I can remember sitting before a number of families over the years who would come to me, “Pastor, we really love the church and find the preaching to be edifying . . .” On the heels of such a statement, I could hear that the person’s breath was not finished and that there was a conjunction just around the corner, “but . . .” Once they let the conjunction drop, I knew it would be followed by an excuse for leaving the church, “Our children just aren’t happy here.” I was certainly concerned, so I would naturally ask the family about the specific nature of their children’s unhappiness to which I received the following explanation: “Our children find the Sunday School boring. Plus, we know at other churches there is children’s church, which we think will be much better for them. They also have many other programs and such.”
Now in one sense, I certainly do not begrudge the idea of a parent wanting to make his child happy. As a father myself, I make every effort to ensure that my children enjoy life. At he same time it always stupefied me how parents would decide to move to another church because their children were bored. I even had one family admit to me that the preaching at another church was undoubtedly weaker, but they wanted the children to be happy. I know what some of you are thinking, “Poor man. This fellow doesn’t understand that the parents weren’t being honest. They were using their children as the scape goat because they didn’t want to own up to the fact that they were the ones who were unhappy.” True. This scenario is certainly a possibility. However, I determined that the parents were being honest because of two factors.
First, at times I would visit the children’s Sunday School and see first-hand bored children, with their hands holding up their drooping heads, as they sat there in a catatonic stasis, all the while their classmates were laughing, engaged, and seemingly enjoying themselves. Second, I often talked with the parents who were engaged, soaking in the material in the adult Sunday School class, and seemingly being edified by the preaching. So a lack of transparency aside, why would parents let their children make one of the most important decisions in their lives?

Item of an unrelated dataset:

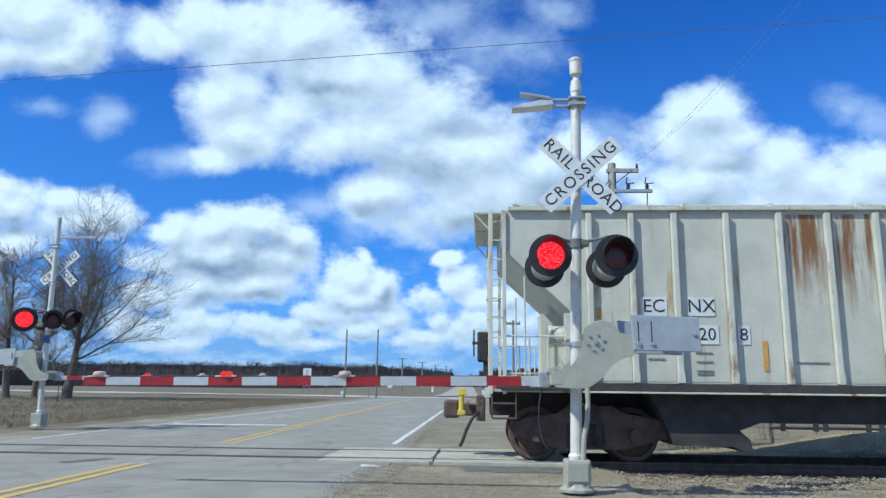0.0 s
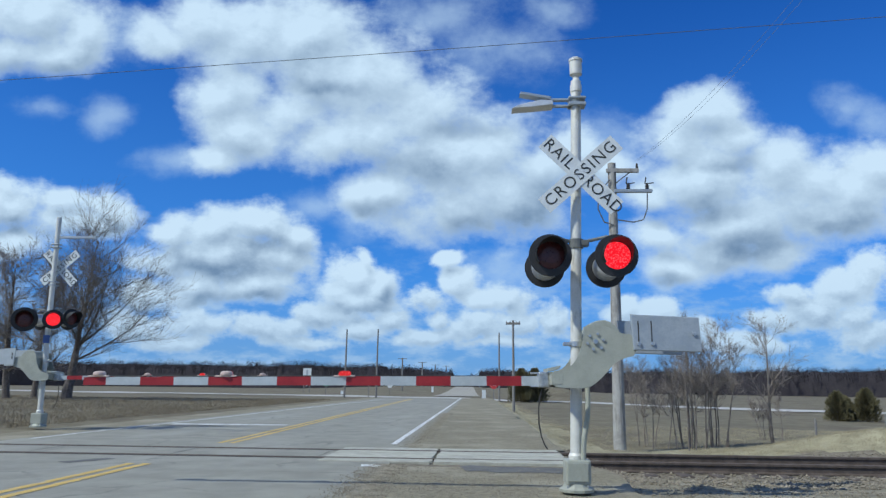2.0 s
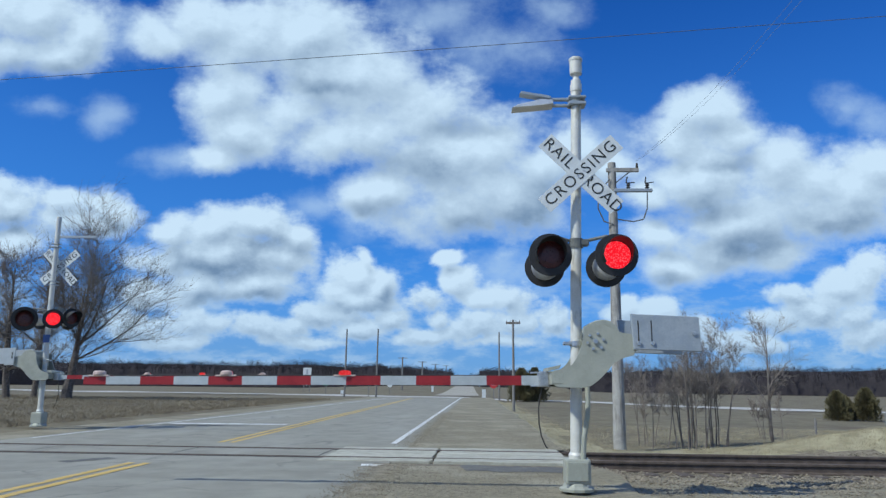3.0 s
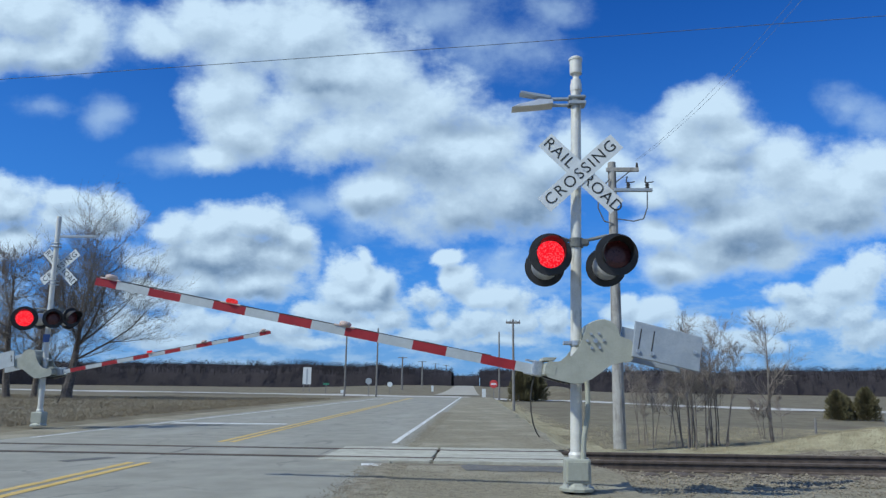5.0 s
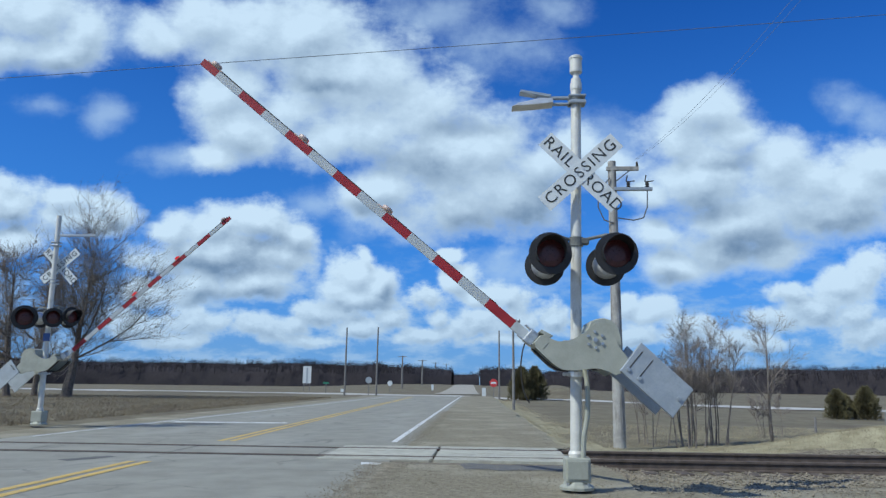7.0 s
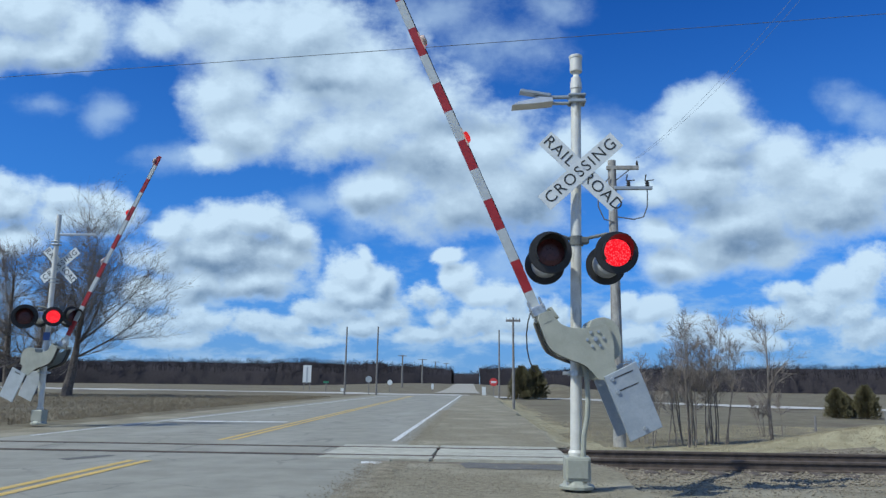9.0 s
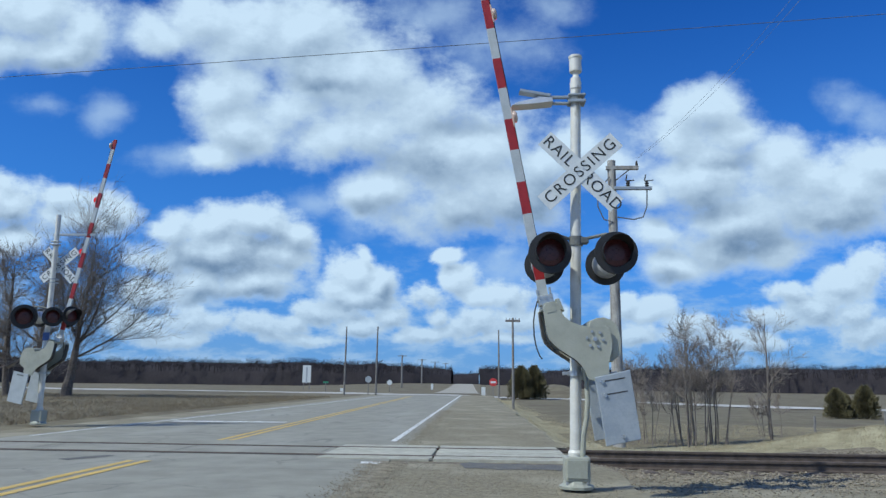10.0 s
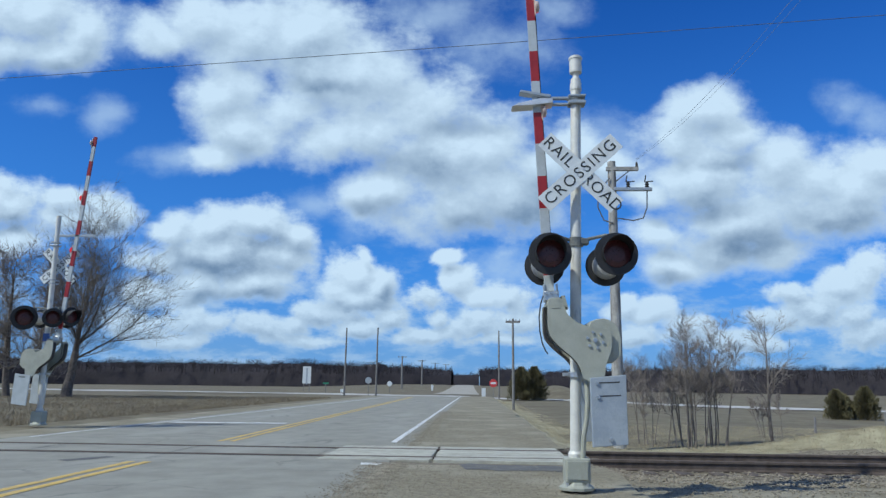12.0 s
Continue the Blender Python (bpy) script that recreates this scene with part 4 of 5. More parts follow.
def hopper_wagon():
    car = thing("hopper_wagon", "grey covered hopper wagon streaked with rust", "railway wagon", TRACK)
    L = 13.4
    outline = [(0.42, 4.11), (L - 0.42, 4.11), (L - 0.42, 3.49), (L - 1.55, 2.42), (L - 1.55, 1.28), (1.55, 1.28), (1.55, 2.42), (0.42, 3.49)]
    part("body", slab(bmesh.new(), outline, -1.50, 1.50), CAR_GREY, car, "grey steel hopper body")
    ribs = [1.86 + 0.765 * i - {1: 0.08, 2: 0.15, 3: 0.08}.get(i, 0.0) for i in range(13)]
    for side in (-1, 1):
        for s in ribs:
            bm = box(bmesh.new(), (s - 0.045, 1.503 * side, 1.30), (s + 0.045, 1.60 * side, 4.04), 0.012)
            box(bm, (s - 0.05, 1.60 * side, 1.30), (s + 0.05, 1.612 * side, 1.46), 0.003)
            part("side_rib", bm, CAR_RIB, car, "pale vertical side rib")
        for i, s in enumerate(ribs[:-1]):
            bm = box(bmesh.new(), (s + 0.06, 1.500 * side, 1.32), (ribs[i + 1] - 0.06, 1.506 * side, 4.03), 0)
            part("side_panel", bm, CAR_RUSTY if i in (4, 5, 6, 9) else CAR_STREAK, car, "rust-streaked side panel" if i in (4, 5, 6, 9) else "")
        part("side_sill", box(bmesh.new(), (0.40, 1.48 * side, 1.16), (L - 0.40, 1.60 * side, 1.29), 0.01), CAR_UNDER, car, "black side sill")
        part("sill_lip", box(bmesh.new(), (1.70, 1.56 * side, 1.13), (L - 1.70, 1.625 * side, 1.16), 0.004), CAR_RIB, car, "pale sill lip")
        part("roof_edge", box(bmesh.new(), (0.54, 1.47 * side, 4.09), (L - 0.54, 1.58 * side, 4.15), 0.008), CAR_RIB, car)
        part("running_board_rail", box(bmesh.new(), (0.60, 1.35 * side, 4.19), (L - 0.60, 1.42 * side, 4.22), 0.006), CAR_RIB, car)
        for i in range(9):
            part("roof_stanchion", box(bmesh.new(), (0.62 + 1.4 * i, 1.36 * side, 4.12), (0.70 + 1.4 * i, 1.46 * side, 4.235), 0.006), CAR_RIB, car)
    bm = slab(bmesh.new(), [(0.55, 4.10), (L - 0.55, 4.10), (L - 0.55, 4.13), (0.55, 4.13)], -1.48, 1.48)
    box(bm, (0.6, -0.6, 4.13), (L - 0.6, 0.6, 4.26), 0.03)
    part("roof", bm, CAR_GREY, car)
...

Would an adult entrust to a ten-year-old child her choice of what medical doctor to visit? Would an adult allow a child to choose the type of medication to consume to treat an ailment? Would an adult allow a young child to make investment choices for a 401k? While adults would not entrust these important decisions to their children, they nevertheless let them make the choices about where they should go to church. And the decision is not based upon whether the church bears the three marks (preaching of the word, administration of the sacraments, or administration of discipline) but upon whether the child is entertained. I think this type of decision also reveals an unstated but nevertheless present belief in the broader church—serious theology is for adults—children come to church for entertainment. Could this be one of the contributing factors to why so many young people graduate from high school never to return to church again?
So many children are taught that excitement and boredom form the poles of the economy of how life is evaluated. Rather than teach children about the truths of the gospel, the condemnation of the law, the promises of the gospel, and blessings we receive through Christ and the Spirit, all too many children look to evaluate life the same way they would a theme park.